Given problem: All entries are to be quoted exactly; the images stay out of the copy.

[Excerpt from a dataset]

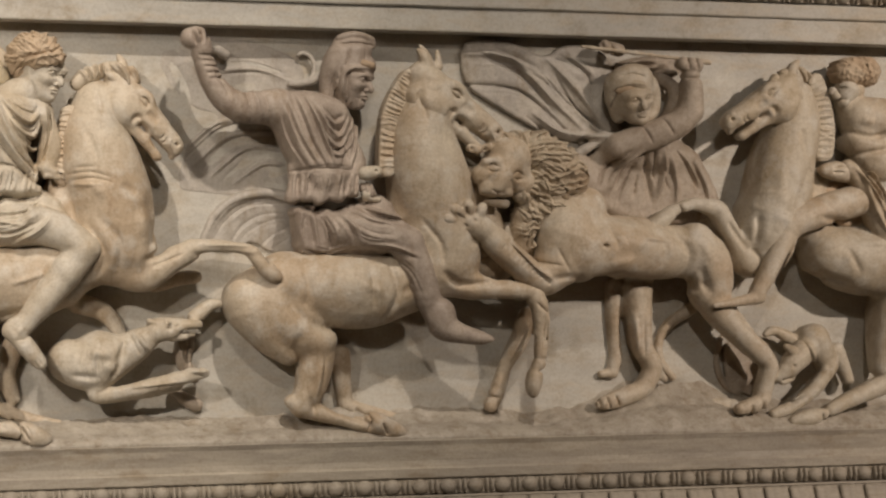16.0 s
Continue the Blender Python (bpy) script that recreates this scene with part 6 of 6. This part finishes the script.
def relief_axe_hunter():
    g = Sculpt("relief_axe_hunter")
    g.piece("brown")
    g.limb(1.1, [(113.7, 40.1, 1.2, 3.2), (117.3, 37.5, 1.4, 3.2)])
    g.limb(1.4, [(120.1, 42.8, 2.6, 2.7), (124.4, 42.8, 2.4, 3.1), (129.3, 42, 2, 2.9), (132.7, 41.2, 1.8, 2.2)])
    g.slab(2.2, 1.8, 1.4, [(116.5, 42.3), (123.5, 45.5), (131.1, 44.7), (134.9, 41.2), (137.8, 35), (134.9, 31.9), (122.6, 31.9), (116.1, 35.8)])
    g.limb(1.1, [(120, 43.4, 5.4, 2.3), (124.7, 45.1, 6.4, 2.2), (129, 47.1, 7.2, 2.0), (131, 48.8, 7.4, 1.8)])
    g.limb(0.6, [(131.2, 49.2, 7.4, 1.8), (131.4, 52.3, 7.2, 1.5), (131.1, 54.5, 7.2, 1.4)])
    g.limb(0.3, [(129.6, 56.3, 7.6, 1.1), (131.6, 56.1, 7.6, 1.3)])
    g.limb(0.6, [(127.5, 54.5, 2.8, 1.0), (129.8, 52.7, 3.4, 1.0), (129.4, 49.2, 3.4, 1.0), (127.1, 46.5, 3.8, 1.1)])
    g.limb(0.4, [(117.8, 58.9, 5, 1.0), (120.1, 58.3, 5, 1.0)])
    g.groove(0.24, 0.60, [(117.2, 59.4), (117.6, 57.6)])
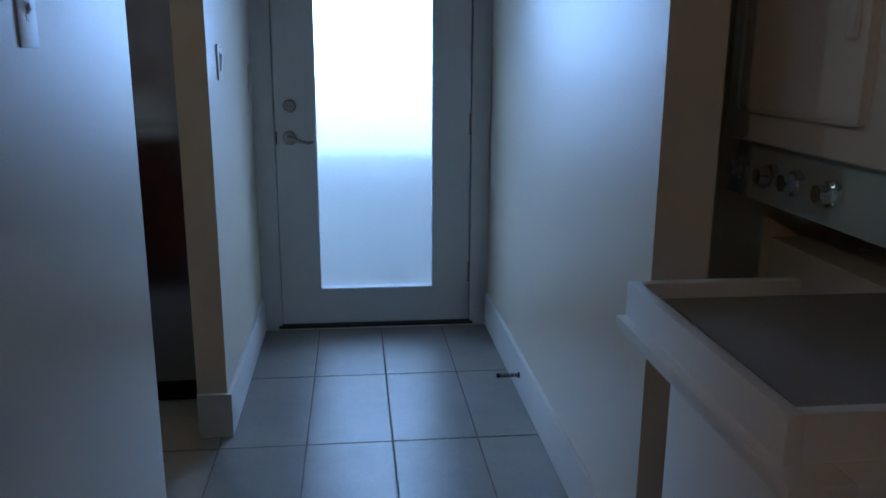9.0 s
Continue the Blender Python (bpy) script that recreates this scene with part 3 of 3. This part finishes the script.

Exercise result:
16.0 s
Continue the Blender Python (bpy) script that recreates this scene with part 6 of 6. This part finishes the script.
def relief_axe_hunter():
    g = Sculpt("relief_axe_hunter")
    g.piece("brown")
    g.limb(1.1, [(113.7, 40.1, 1.2, 3.2), (117.3, 37.5, 1.4, 3.2)])
    g.limb(1.4, [(120.1, 42.8, 2.6, 2.7), (124.4, 42.8, 2.4, 3.1), (129.3, 42, 2, 2.9), (132.7, 41.2, 1.8, 2.2)])
    g.slab(2.2, 1.8, 1.4, [(116.5, 42.3), (123.5, 45.5), (131.1, 44.7), (134.9, 41.2), (137.8, 35), (134.9, 31.9), (122.6, 31.9), (116.1, 35.8)])
    g.limb(1.1, [(120, 43.4, 5.4, 2.3), (124.7, 45.1, 6.4, 2.2), (129, 47.1, 7.2, 2.0), (131, 48.8, 7.4, 1.8)])
    g.limb(0.6, [(131.2, 49.2, 7.4, 1.8), (131.4, 52.3, 7.2, 1.5), (131.1, 54.5, 7.2, 1.4)])
    g.limb(0.3, [(129.6, 56.3, 7.6, 1.1), (131.6, 56.1, 7.6, 1.3)])
    g.limb(0.6, [(127.5, 54.5, 2.8, 1.0), (129.8, 52.7, 3.4, 1.0), (129.4, 49.2, 3.4, 1.0), (127.1, 46.5, 3.8, 1.1)])
    g.limb(0.4, [(117.8, 58.9, 5, 1.0), (120.1, 58.3, 5, 1.0)])
    g.groove(0.24, 0.60, [(117.2, 59.4), (117.6, 57.6)])
9.0 s
Continue the Blender Python (bpy) script that recreates this scene with part 3 of 3. This part finishes the script.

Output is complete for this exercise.